Columbus Day Weekend Smatterings
Oline Cogdill is impressed with David Ellis’s THE HIDDEN MAN, the start of a new series of legal thrillers.
Robin Vidimos has much the same reaction about Michael Connelly’s new Harry Bosch novel NINE DRAGONS.
At the Chicago Sun-Times, David Montgomery rounds up new crime fiction by David Ellis, Joseph Finder, Mark Greaney, Timothy Hallinan and Lisa Tucker.
Sara Paretsky chats about her new V.I. Warshawski novel HARDBALL with the Pittsburgh Tribune-Review, while the book gets props from Amy Gutman at the Chicago Tribune.
The WaPo’s Kevin Allman looks at three mystery novels with “gay sleuths in exotic lands”, specifically new work by Mehmet Murat Somer, Richard Stevenson and Gyles Brandreth.
Adam Woog at the Seattle Times comments on recent crime outings by Bill James, Yasmina Khadra, Marcia Muller and Archer Mayor.
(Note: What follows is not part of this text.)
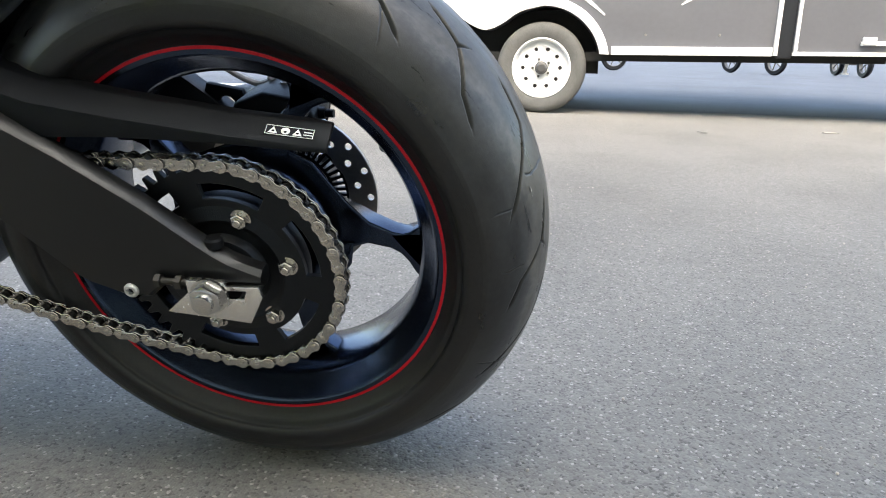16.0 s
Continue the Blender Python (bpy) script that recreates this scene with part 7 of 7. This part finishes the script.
def far_bike(x, y, turn, tank_mat, label):
    b = tagged(empty("parked_motorcycle", pose(x, y, 0, 0, 0, turn)), label, "motorcycle", group="parked motorcycles")
    for wx in (0.0, 1.4):
        bm = bmesh.new()
        ring_lathe(bm, [(0.22, -0.05), (0.29, -0.055), (0.315, 0.0), (0.29, 0.055), (0.22, 0.05)], (wx, 0, 0.315), seg=28)
        w = part("wheel", bm, M_BLACK, b, "black tyre")
        bm = bmesh.new()
        for k in range(5):
            p = polar(72 * k, 0.22, 0)
            tube(bm, [(wx, 0, 0.315), (wx + p.x, 0, 0.315 + p.z)], 0.014, 6)
        ring_lathe(bm, [(0.205, -0.04), (0.225, -0.04), (0.225, 0.04), (0.205, 0.04)], (wx, 0, 0.315), seg=28)
        part("rim", bm, M_COVER_DARK, w)
    bm = plate([(0.35, 0.30), (0.95, 0.28), (1.0, 0.55), (0.85, 0.72), (0.45, 0.70)], -0.15, 0.15, 0.03)
    part("engine", bm, M_COVER_DARK, b)
    bm = plate([(0.62, 0.72), (1.02, 0.74), (1.08, 0.92), (0.85, 0.99), (0.62, 0.86)], -0.13, 0.13, 0.05)
    part("tank", bm, tank_mat, b)
    bm = plate([(-0.10, 0.84), (0.62, 0.74), (0.64, 0.82), (0.0, 0.94)], -0.10, 0.10, 0.03)
    part("seat", bm, M_SEAT, b)
    bm = bmesh.new()
    for s in (-0.1, 0.1):
        tube(bm, [(1.4, s, 0.315), (1.15, s, 0.95)], 0.024, 10)
    tube(bm, [(1.12, -0.36, 1.02), (1.12, 0.36, 1.02)], 0.014, 8)
    part("fork", bm, M_FORK, b)
    bm = bmesh.new()
    lathe(bm, [(0.05, -0.06), (0.09, 0.0), (0.09, 0.05), (0.0, 0.07)], (1.28, 0, 0.88), (1, 0, 0), 20)
    part("headlamp", bm, M_BLACK, b)
    return b


far_bike(9.2, -14.0, 60, M_BLUE, "dark blue motorcycle parked beyond the trailer")
far_bike(10.3, -14.6, 70, M_BLACK, "black motorcycle parked beyond the trailer")
far_bike(6.3, -16.5, 95, M_BLACK, "black motorcycle parked behind the trailer")
far_bike(-1.72, -17.6, 4, M_COVER_DARK, "grey motorcycle parked behind the trailer")
far_bike(-5.49, -17.5, -58, M_BLACK, "black motorcycle parked behind the trailer")
far_bike(-7.4, -19.0, 95, M_RED, "red motorcycle parked behind the trailer")
for k, (x, y) in enumerate(((12.6, -16.6), (13.3, -17.2))):
    for j in range(4):
        bm = bmesh.new()
        ring_lathe(bm, [(0.20, -0.09), (0.29, -0.10), (0.32, -0.06), (0.32, 0.06), (0.29, 0.10), (0.20, 0.09)], (0, 0, 0), (0, 0, 1), 28)
        ob = tagged(part("used_tyre", bm, M_RUBBER_OLD), "dusty used tyre in a stack", "tyre", group="stacked tyres")
        ob.location = (x + 0.02 * (j % 2), y, 0.10 + 0.20 * j)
The Times of London’s Peter Millar has his say on recent thrillers by Philip Kerr, Stella Rimington and Giulio Leoni.
Megan Abbott chats with her former student Cullen Gallagher about her noir vision of the universe, not to mention her most recent novel BURY ME DEEP.
In the Globe & Mail, Howard Shrier writes about writing a book a year, its pros, cons and mishaps.
Libby Fischer Hellmann tells the Evanston Review about her new crime novel DOUBLEBACK, which brings together her sleuths Ellie Foreman and Georgia Davis on the same case.
The Independent’s Christina Patterson has a rough time getting Robert Harris on tape, but when she finally does, the interview dynamic is rather odd.
TLS editor Peter Stothard presents his take on Friday’s book review panel at Princeton University. (via)
Jacques Chessex, winner of the Prix Goncourt, died Friday at the age of 75.
Neal Karlen writes about Yiddish, the Coen Brothers, Thomas Friedman and what unites them all: the St. Louis Park neighborhood in Minneapolis.
Finally, this is why cloud computing can be a problem. Or at least, this is just a disaster-case scenario of how it can be a problem.